<<<<

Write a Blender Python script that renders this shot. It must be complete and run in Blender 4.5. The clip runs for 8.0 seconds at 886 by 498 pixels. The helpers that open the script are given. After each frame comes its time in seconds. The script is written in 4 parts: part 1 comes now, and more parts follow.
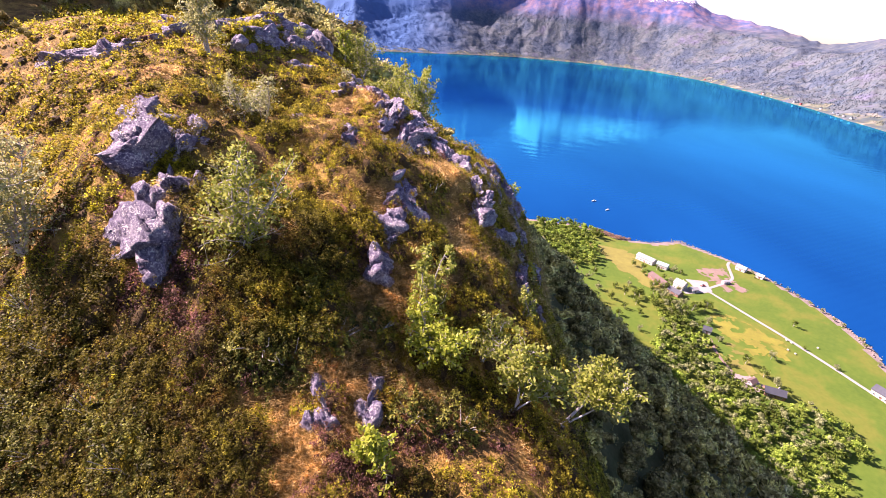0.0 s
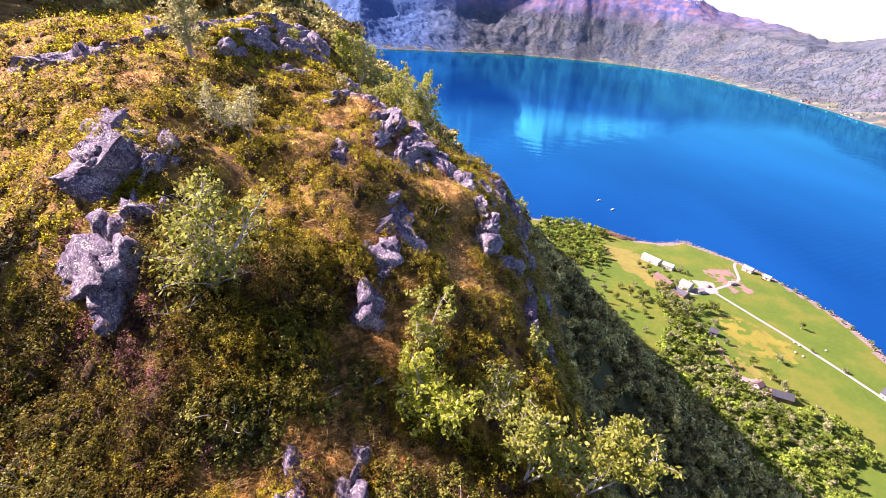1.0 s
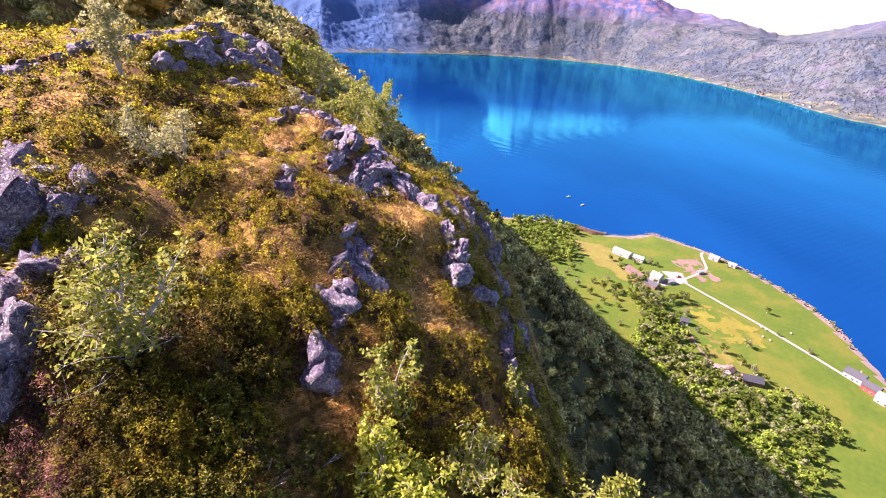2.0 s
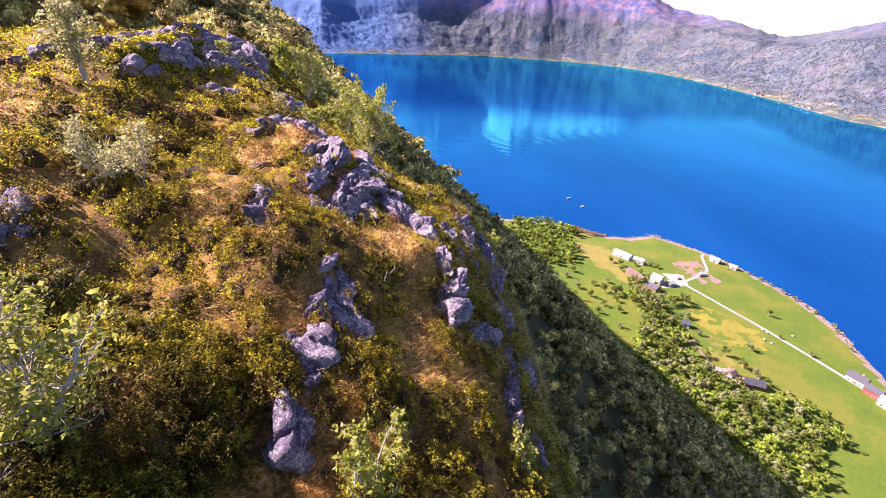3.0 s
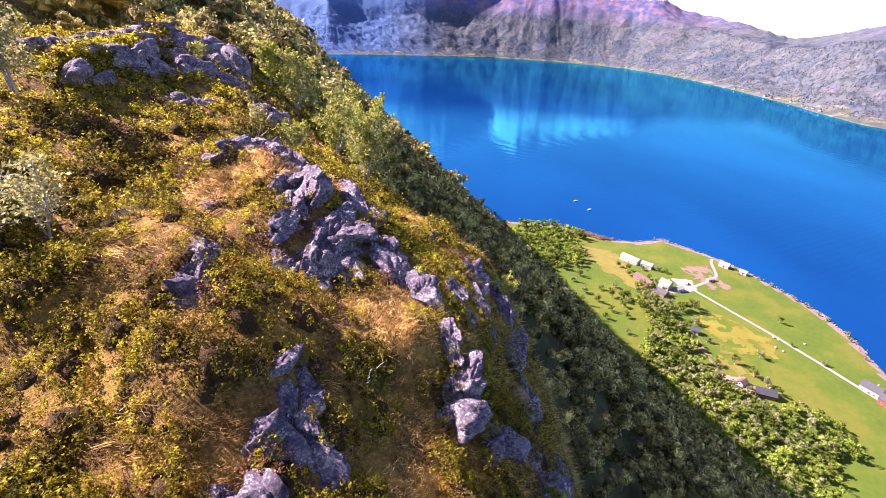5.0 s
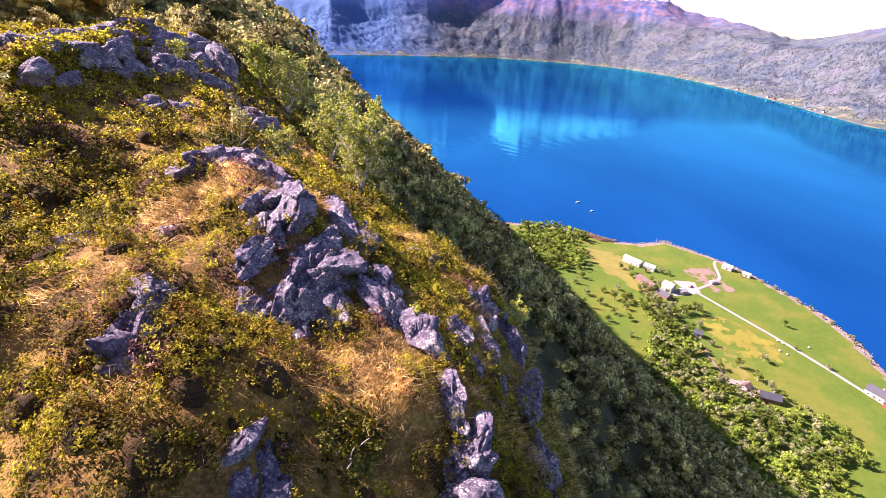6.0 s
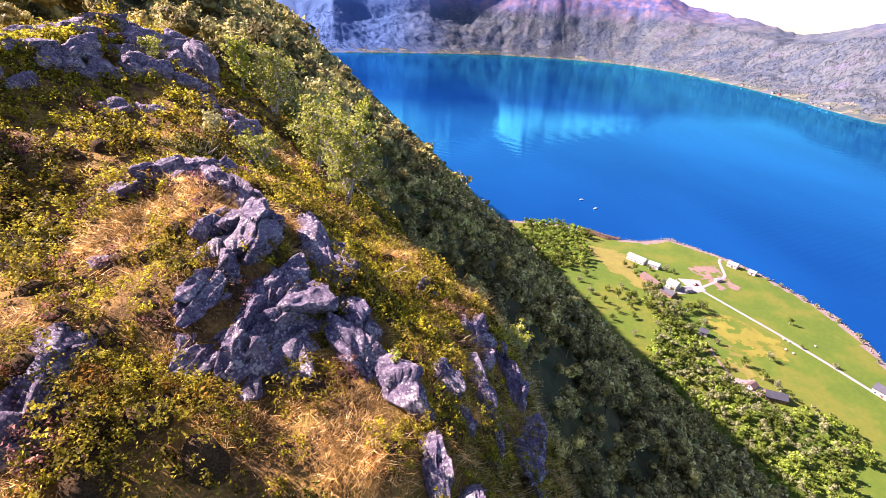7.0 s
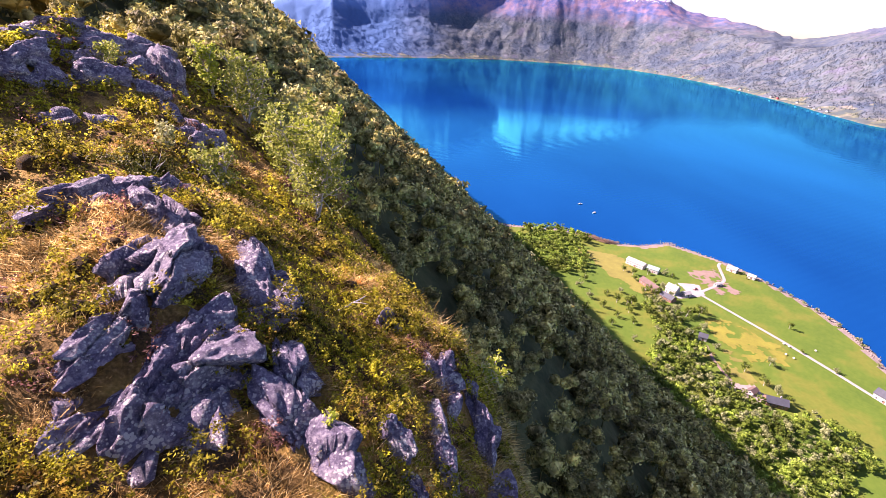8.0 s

>>>>

__EXERCISE DIRECTIONS__. Return the listing above word for word, with the pictures removed.

__ANSWER__.
Write a Blender Python script that renders this shot. It must be complete and run in Blender 4.5. The clip runs for 8.0 seconds at 886 by 498 pixels. The helpers that open the script are given. After each frame comes its time in seconds. The script is written in 4 parts: part 1 comes now, and more parts follow.
0.0 s
1.0 s
2.0 s
3.0 s
5.0 s
6.0 s
7.0 s
8.0 s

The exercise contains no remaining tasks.